KPLC Acting Managing Director, Eng. Geoffrey Wasua Muli, has defended the increase in power tariffs saying that 60% of the cost of power is used to pay for capacity charge. The MD appeared before the Parliamentary Committee on energy yesterday sitting in Mombasa. In attendance was the energy PS, Mohammed Liban, who said that a weakening Shilling against the dollar will have a ripple effect on the cost of power.
KPLC now claims that a number of counties are adding to their wars as they now want to tax electricity polls that Kenya Power puts up in their regions.
“Out of Kshs 100 bn generated from Kenyans through paying power bills, 60% is used to pay capacity charge for private investors who provide power to the National Grid,” said Eng.
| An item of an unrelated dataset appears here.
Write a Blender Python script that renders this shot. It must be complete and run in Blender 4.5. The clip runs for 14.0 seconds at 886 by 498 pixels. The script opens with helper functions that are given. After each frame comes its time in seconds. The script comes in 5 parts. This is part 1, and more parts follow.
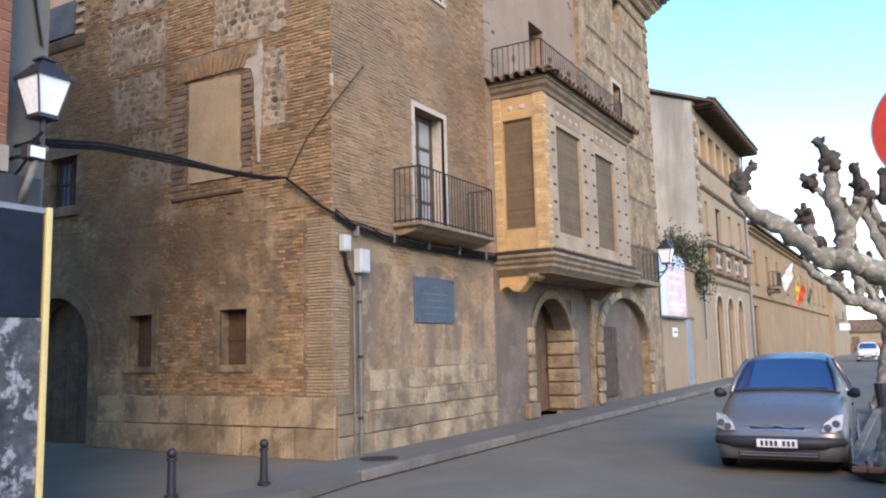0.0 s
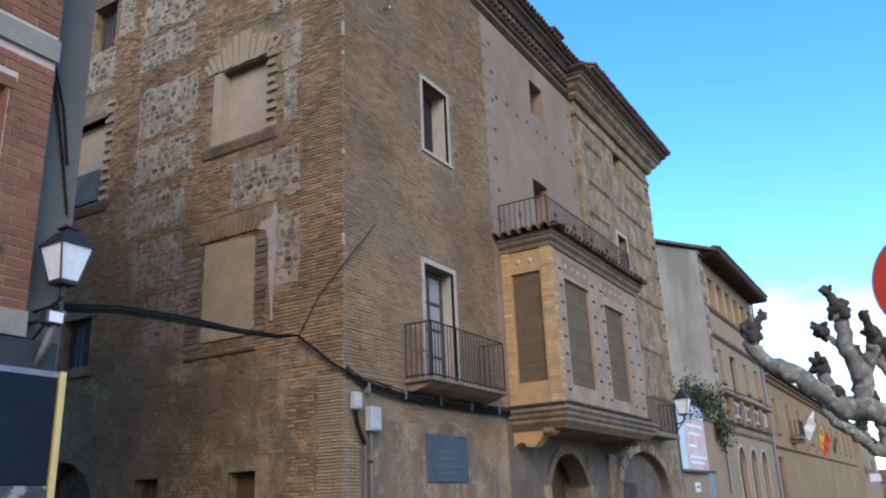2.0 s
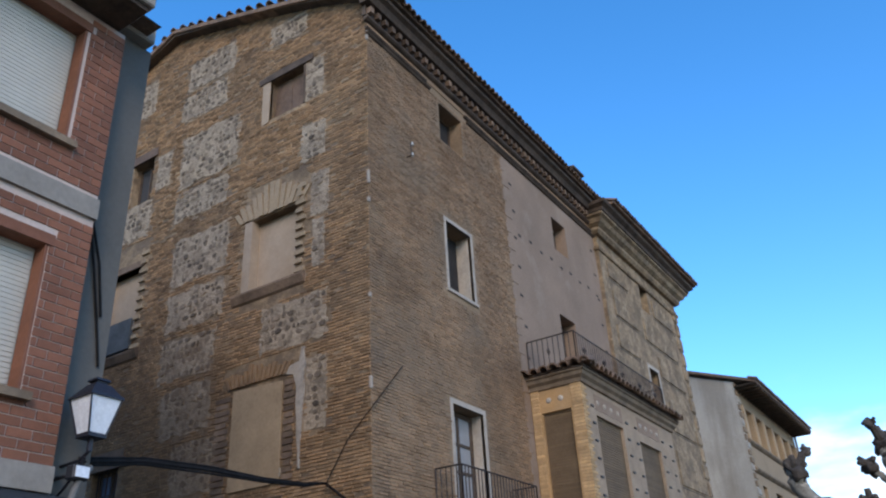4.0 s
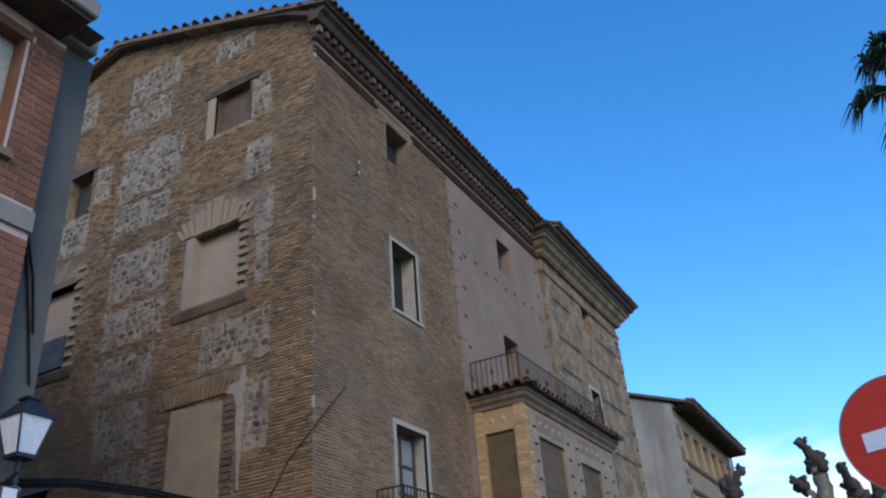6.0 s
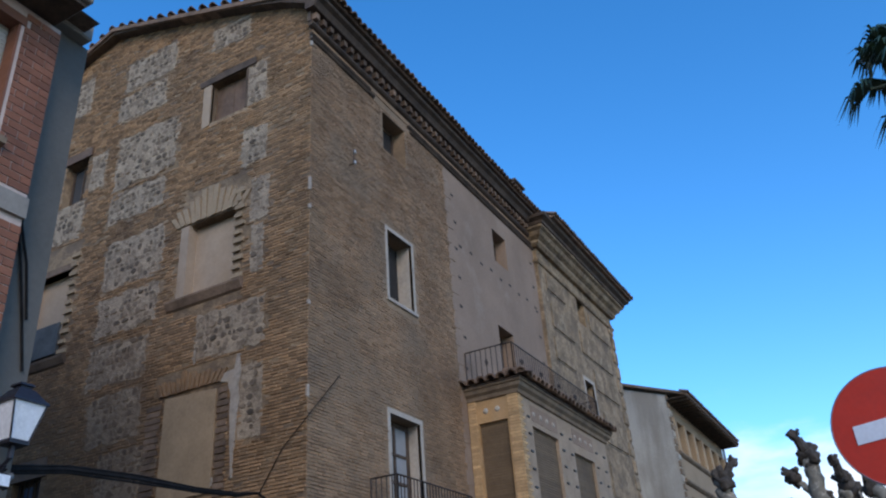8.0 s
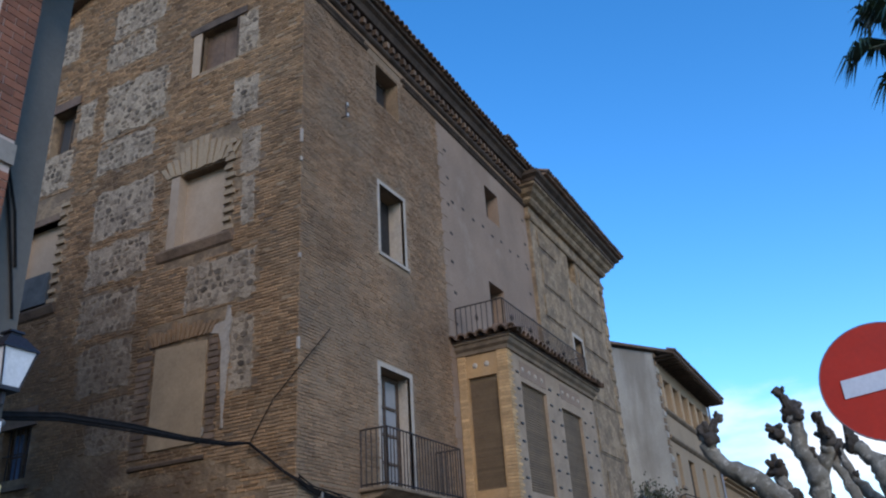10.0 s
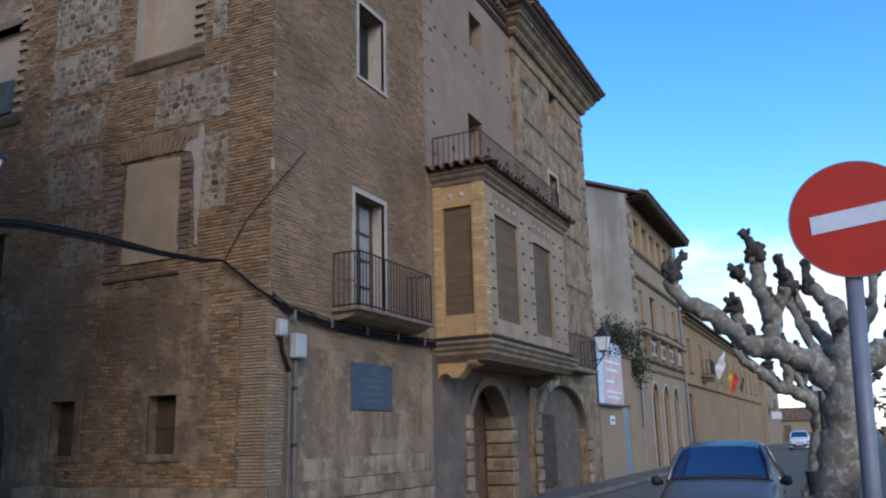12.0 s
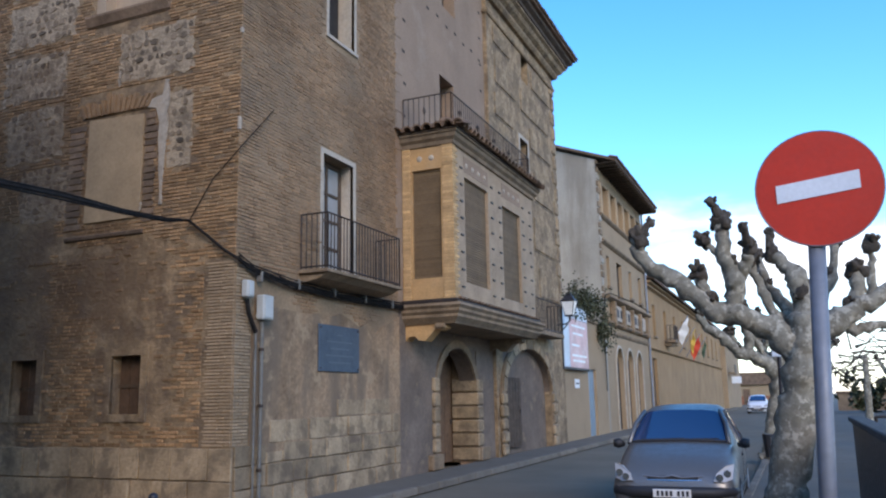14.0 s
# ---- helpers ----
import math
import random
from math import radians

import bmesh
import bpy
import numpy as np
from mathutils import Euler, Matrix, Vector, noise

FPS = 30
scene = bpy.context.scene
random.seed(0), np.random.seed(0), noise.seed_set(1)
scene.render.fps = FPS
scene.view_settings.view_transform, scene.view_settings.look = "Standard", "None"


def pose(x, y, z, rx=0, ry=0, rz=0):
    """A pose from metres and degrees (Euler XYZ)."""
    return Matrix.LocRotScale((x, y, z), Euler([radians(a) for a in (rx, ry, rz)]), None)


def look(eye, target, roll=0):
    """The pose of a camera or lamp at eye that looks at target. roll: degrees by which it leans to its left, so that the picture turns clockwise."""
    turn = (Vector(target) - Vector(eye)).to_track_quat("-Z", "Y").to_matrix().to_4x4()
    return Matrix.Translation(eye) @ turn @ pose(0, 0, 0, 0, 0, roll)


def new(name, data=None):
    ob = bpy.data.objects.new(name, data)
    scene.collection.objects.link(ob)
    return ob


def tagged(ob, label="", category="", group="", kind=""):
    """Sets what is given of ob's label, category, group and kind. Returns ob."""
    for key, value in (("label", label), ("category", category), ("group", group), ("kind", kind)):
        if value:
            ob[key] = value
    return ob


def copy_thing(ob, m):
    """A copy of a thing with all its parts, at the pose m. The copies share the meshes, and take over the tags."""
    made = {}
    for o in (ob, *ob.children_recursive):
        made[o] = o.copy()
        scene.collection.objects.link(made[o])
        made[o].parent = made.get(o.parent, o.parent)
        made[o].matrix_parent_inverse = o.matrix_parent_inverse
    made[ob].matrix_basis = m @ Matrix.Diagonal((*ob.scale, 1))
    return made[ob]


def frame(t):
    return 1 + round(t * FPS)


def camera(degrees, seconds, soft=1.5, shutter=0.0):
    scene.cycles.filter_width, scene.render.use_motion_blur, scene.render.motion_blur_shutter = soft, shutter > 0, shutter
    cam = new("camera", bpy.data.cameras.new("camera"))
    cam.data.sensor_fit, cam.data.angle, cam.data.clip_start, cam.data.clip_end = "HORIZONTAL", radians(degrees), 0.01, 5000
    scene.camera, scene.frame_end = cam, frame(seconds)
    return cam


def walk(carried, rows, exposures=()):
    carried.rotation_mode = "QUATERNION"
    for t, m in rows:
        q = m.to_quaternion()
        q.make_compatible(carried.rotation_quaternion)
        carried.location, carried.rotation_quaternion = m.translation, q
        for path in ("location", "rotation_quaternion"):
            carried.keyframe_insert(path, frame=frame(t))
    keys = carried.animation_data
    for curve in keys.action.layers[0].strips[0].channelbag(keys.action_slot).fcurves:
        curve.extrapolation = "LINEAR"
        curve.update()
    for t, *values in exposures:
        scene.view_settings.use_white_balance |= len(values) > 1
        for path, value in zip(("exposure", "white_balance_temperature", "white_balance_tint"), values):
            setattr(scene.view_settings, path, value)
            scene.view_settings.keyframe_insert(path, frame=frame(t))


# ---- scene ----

Muli.
The legislatures now want Kenya Power to renegotiate the agreements made with the investors if the cost of power is to be sustainable.
The PS, Mr Muli, further claimed that the weakening shilling against the dollar is expected to affect the cost of power in the country.
Read: Proposed Kenya Power Tariffs To Hit Hustlers Harder
With the harsh economic times, Kenya Power and other stakeholders have asked the legislature to intervene to avoid attracting more operating expenses. Nairobi, Machako, and Mombasa are some of the companies that intend to charge KPLC’s post. This would translate to an overall increase in cost of distribution of power.
As a result, Eng. Vincent Musau, the Chair of the Parliamentary Energy Committee, challenged the company to look for alternatives for sustainable power cost.